IBM Builds on Block Servers

Xeon processor featured in newest member of IBM's scalable block server family.

Intel's latest Xeon processor is featured in the newest member of IBM Corp.'s scalable "block" server family. The eServer x440, announced in March, can scale up to 16 processors using two 8-way server blocks.

IBM is taking a different approach in competing with Unisys' ES/7000, which packs as many as 32 processors into a cabinet-style unit. Instead, IBM has created a scalable Intel server that can be partitioned. The product consists of rack-mountable units using proprietary interconnects to scale processors and I/O. For partitioning, the servers use either hardware partitioning or virtual, software-based partitions. IBM says this approach gives users more flexibility than a monolithic server.

The new server is available in 2- to 16-way configurations. Up to eight Xeon MP processors can fit in a 4U chassis, and two chassis can be tied together with a proprietary "scalability port," which enables the system to scale to 16 processors.

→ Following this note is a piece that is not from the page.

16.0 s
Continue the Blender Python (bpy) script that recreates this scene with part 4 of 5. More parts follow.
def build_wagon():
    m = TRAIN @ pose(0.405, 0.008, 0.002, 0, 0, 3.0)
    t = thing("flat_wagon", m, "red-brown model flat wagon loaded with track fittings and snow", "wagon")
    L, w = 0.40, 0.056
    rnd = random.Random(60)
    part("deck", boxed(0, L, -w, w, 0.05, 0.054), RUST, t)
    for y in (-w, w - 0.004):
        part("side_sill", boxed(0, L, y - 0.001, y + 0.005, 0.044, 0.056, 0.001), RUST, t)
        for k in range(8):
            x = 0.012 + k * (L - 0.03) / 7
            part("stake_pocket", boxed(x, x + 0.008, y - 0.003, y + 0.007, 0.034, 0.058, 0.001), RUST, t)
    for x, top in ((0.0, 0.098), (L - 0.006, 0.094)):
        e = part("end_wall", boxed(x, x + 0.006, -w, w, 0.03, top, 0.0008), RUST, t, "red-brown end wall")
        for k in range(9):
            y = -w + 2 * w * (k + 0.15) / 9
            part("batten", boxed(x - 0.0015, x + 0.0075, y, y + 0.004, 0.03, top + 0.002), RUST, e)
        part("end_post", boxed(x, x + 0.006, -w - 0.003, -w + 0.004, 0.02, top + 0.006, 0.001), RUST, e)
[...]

IBM developed its own chipset to achieve this scalability.

The eServer x440 follows IBM's shipment of the x360 late last year. The 4-way x360 gives enterprises the ability to add I/O through scalability blocks that reside in a separate 3U chassis. The x440 can also add six PCI-X slots with one of these chassis; the x360 cannot scale up processors as the x440 can.

As with IBM's NUMA-Q servers, processors are interconnected via an external L4 memory cache, allowing the chips to trade data at a high speed. The scalability port, which connects the two-server chassis for scaling, connects to the L4 cache, so the wire speed is about equal to the speed of the memory controller.

The x440 can be partitioned in two ways. Administrators can create up to two hardware partitions by using independent chassis. Software from VMWare Inc. is also available to create up to 64 software partitions.

Today, software partitions on the x440 are somewhat distinct from virtual partitions on the mainframe. They can scale up to one processor, so an 8-way server must run a minimum of eight partitions. Jay Bretzmann, manager of high-performance product marketing at IBM, says IBM is collaborating with VMWare to extend the software to support 2- and 4-way partitions in the near term.

According to Bretzmann, VMWare's virtual partitions make a compelling case for using x440 as a consolidation platform. Multiple file-and-print or other irregularly used servers can be moved onto a single server, reducing hardware and support costs.

IBM also positions the x440 as a platform for running e-business applications and notes some businesses may be interested in using it as a back-end server. "We think this is a database-capable back-end server," Bretzmann says.

When the x440 reaches the market, Bretzmann expects IBM to offer it primarily for Windows and Linux.